People spend a huge portion of their adult lives at work. During that time, they will experience many ups and downs, busy periods and quiet periods, and work with a range of personality types that they may or may not get along with.
When the going is good, employee morale really peaks. But when the going gets tough, employees can experience a range of negative emotions that cause them to underperform and even dread coming to work.
Emotions are provoked by the different types of circumstances that take place, but sometimes, it can be hard to recognise a specific emotion while experiencing it – especially when the negative emotions are experienced at work.
When it comes to positive emotions, it’s normally quite easy for the person experiencing them to recognise and articulate what they are feeling.
For instance, if an employee receives a compliment from their manager, they tend to feel ‘encouraged’, and when a salesperson signs a new deal, they’ll be able to tell you that they’re ‘excited’, or ‘happy’.
Negative emotions can be quite different. If an employee receives criticism from their manager, they get let down by a colleague, or don’t have the time or resources to get through their workload, there are a wide range of emotions that they might be experiencing – each requiring its own remedy or therapy in order to be overcome.
However, when people experience negative emotions at work, they often simplify their emotions and refer to their feelings as ‘stress’ or ‘anxiety’ – when in truth, their feelings are far more specific than that.
While experiencing negative emotions at work is completely normal, not dealing with those emotions properly can put careers in jeopardy and do a lot of damage to all facets of a business.
The first step of dealing with a negative emotion is understanding what the emotion is and referring to all negative emotions experienced at work as stress or anxiety is doing the exact opposite.
When someone says that they’re stressed, they are describing a symptom and reaction to a feeling they have experienced (most of the time negative) – without getting to the root of the issue of what it is that they’re reacting too.
Books have been written about ways to deal with stress and anxiety. Meditation, exercise, cognitive behavioural therapy (CBT) and many other methods have been tried and proven to work.

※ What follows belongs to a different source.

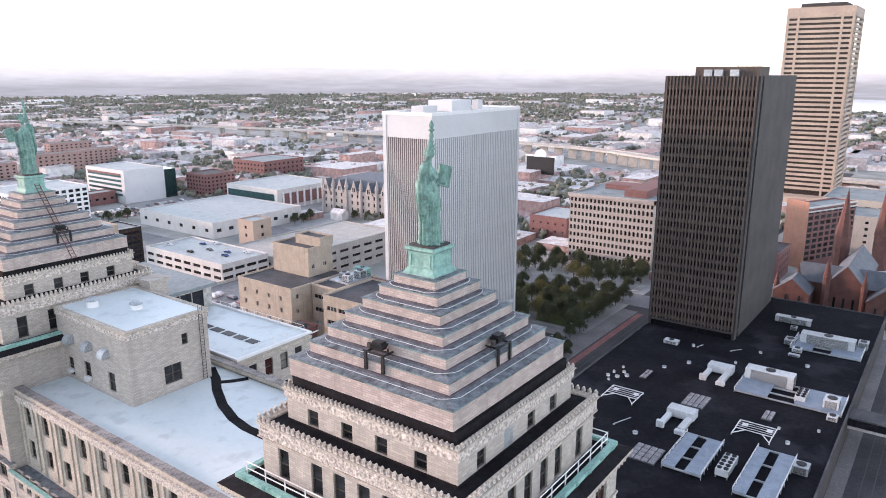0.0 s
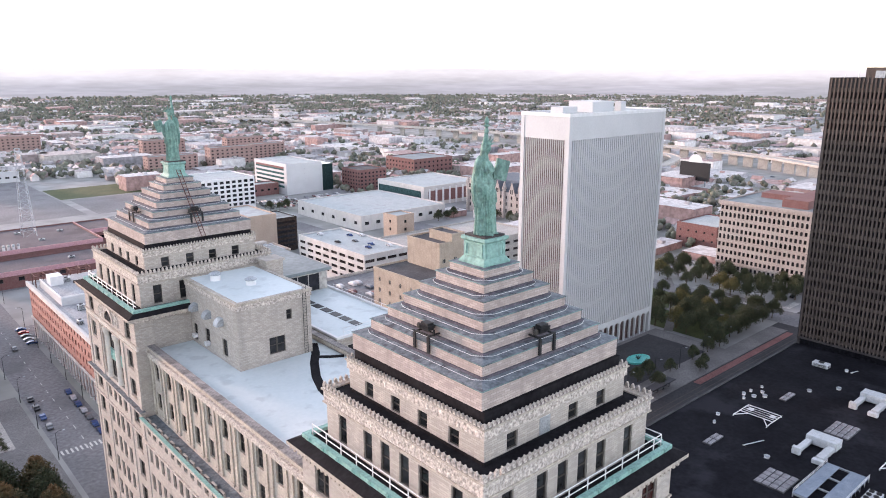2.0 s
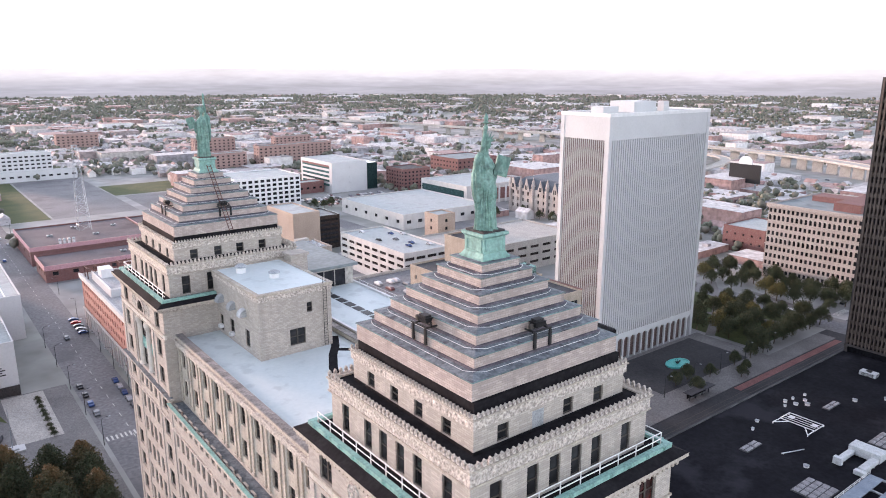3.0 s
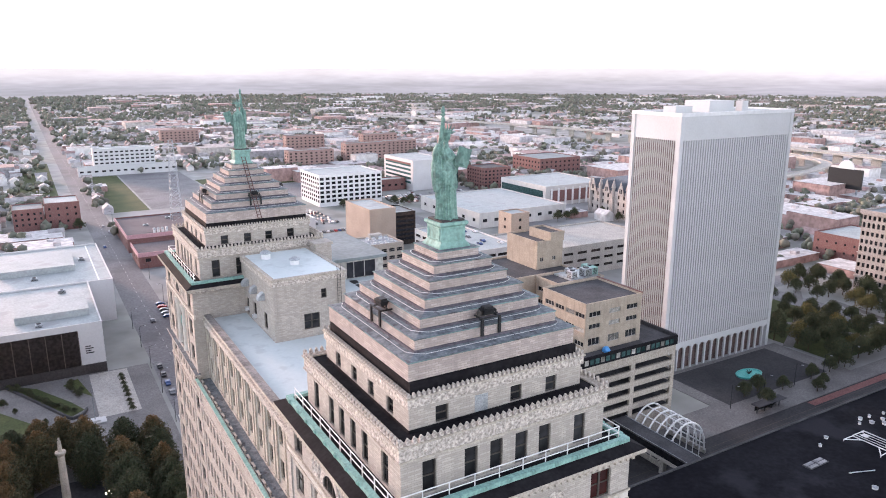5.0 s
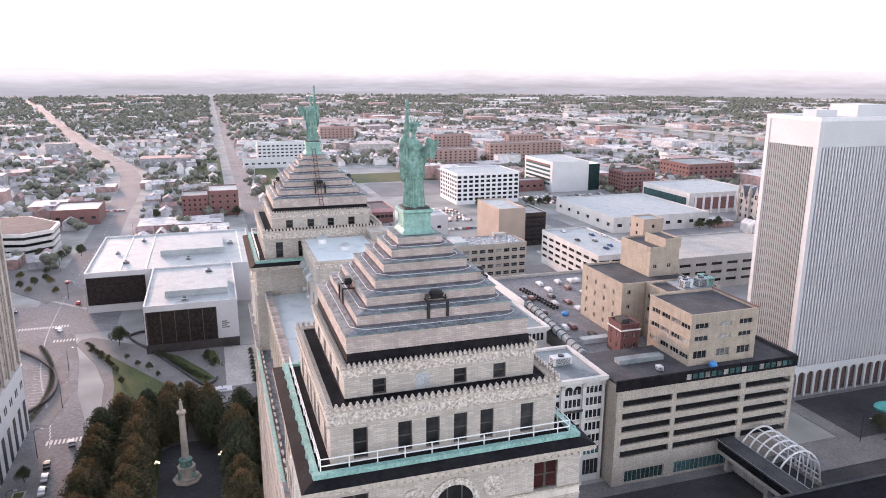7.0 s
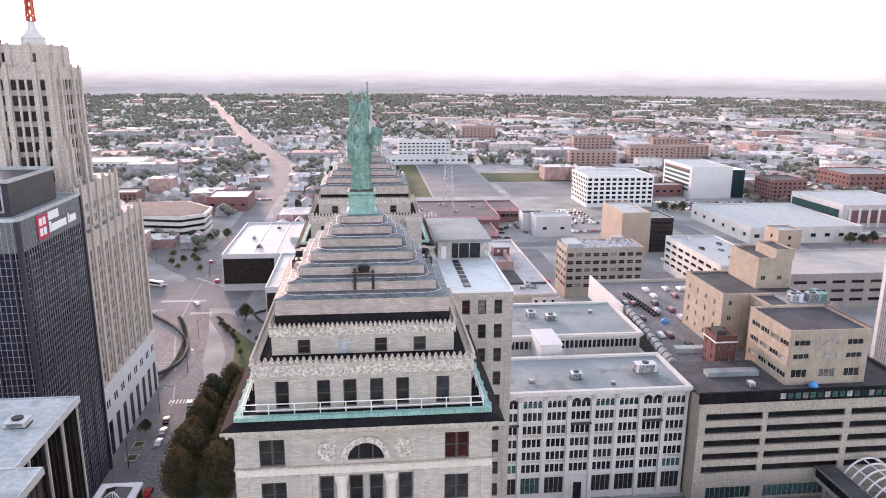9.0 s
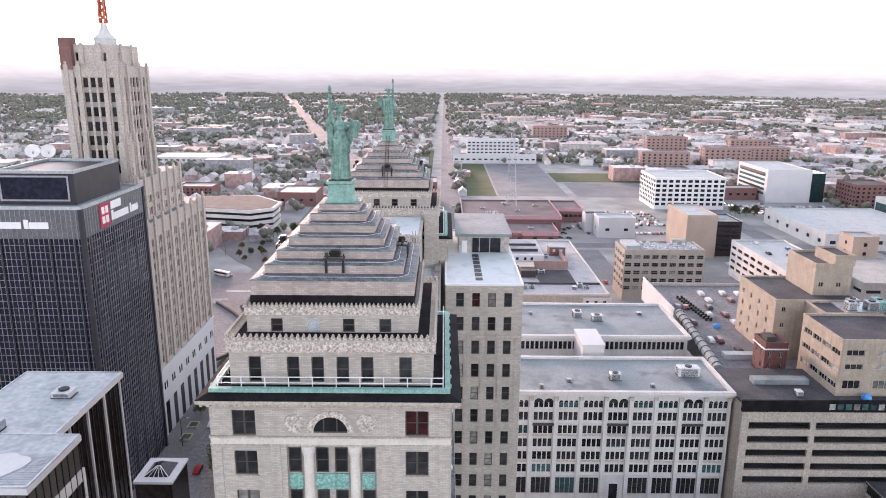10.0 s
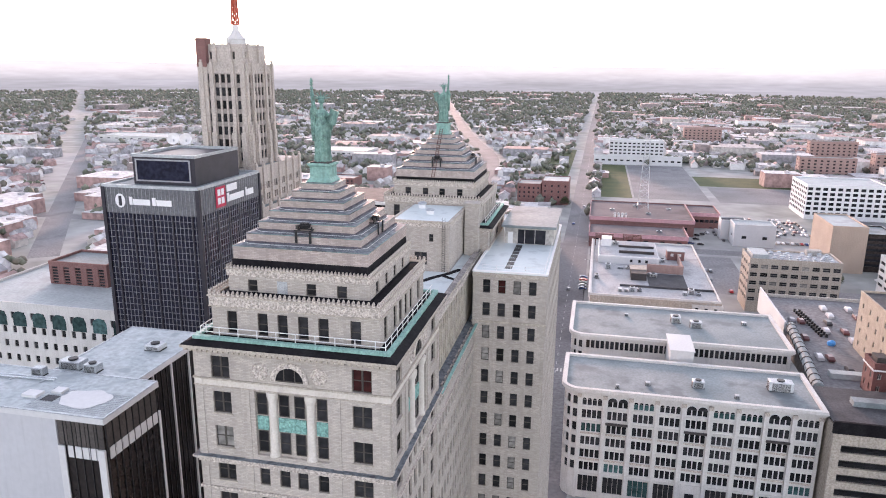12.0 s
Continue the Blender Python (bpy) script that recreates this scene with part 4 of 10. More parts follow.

But to truly deal with the negative emotions that people experience at work, the person needs to look beyond the stress and identify the root of the issue.
Among the many different types of negative emotions people can experience at work, there are three in particular that relate to some of the more common work-related challenges and are notoriously confused or simplified as stress or anxiety.
Each of the above occurs when very specific events take place – and recognising which emotion is being felt makes dealing with it much easier.
Put simply, disappointment is an emotion that is felt when a person’s expectations don’t align with the reality of a situation – something which happens all the time in the business world.
As a manager, disappointment can occur when a team doesn’t meet its targets. For employees, it can happen when they don’t get the promotion or raise that they had hoped for.
In both of those instances, if the emotion isn’t recognised as disappointment, it can almost instantly turn into stress. The manager will start stressing about what they are going to relay to their superiors, and the employee might begin worrying about the strength of their position at the company.
Dealing with the emotion of disappointment doesn’t have to cause stress. A great way to overcome disappointment is to reflect on what happened and work towards constructively managing future expectations.
As Sigmund Freud once said, “Expectation is the root of all heart ache”, so taking a more realistic approach to what your expectations should be is a sure-fire way to deal with disappointment.
Ever felt like you’ve got too much to do and not enough time to get it all done? When the work keeps piling up, the responsibilities broaden and the intensity builds and you feel like you can’t pull through – that’s not ‘stress’, that’s feeling overwhelmed.
But, just like with disappointment, stress can be a reaction to feeling overwhelmed – so being able to recognise the emotion and deal with it accordingly is paramount if you’re trying to avoid spiralling into the stress zone.
The key to dealing with feeling overwhelmed is positive self-talk. Talking through what it is that you have to get done, how much time you have to do it and how you intend to get through it all can make a big difference in how overwhelmed you feel about your current workload.
Many employees need active support in order to thrive at work. They need to be shown appreciation, given guidance and be provided with the infrastructure they need in order to succeed. If employees don’t receive an adequate amount of support, it leads to neglect – which (when it isn’t dealt with properly), can also lead to stress.
Coming to terms with the fact that you’re feeling neglected can allow you to do what it takes to receive the support that you need – rather than cope with the neglect by stressing out.
Irrespective of the emotion, if you can think critically about what it is that is causing you to feel negative at work, the pathway of working through it can be paved with more solutions, rather than more stress.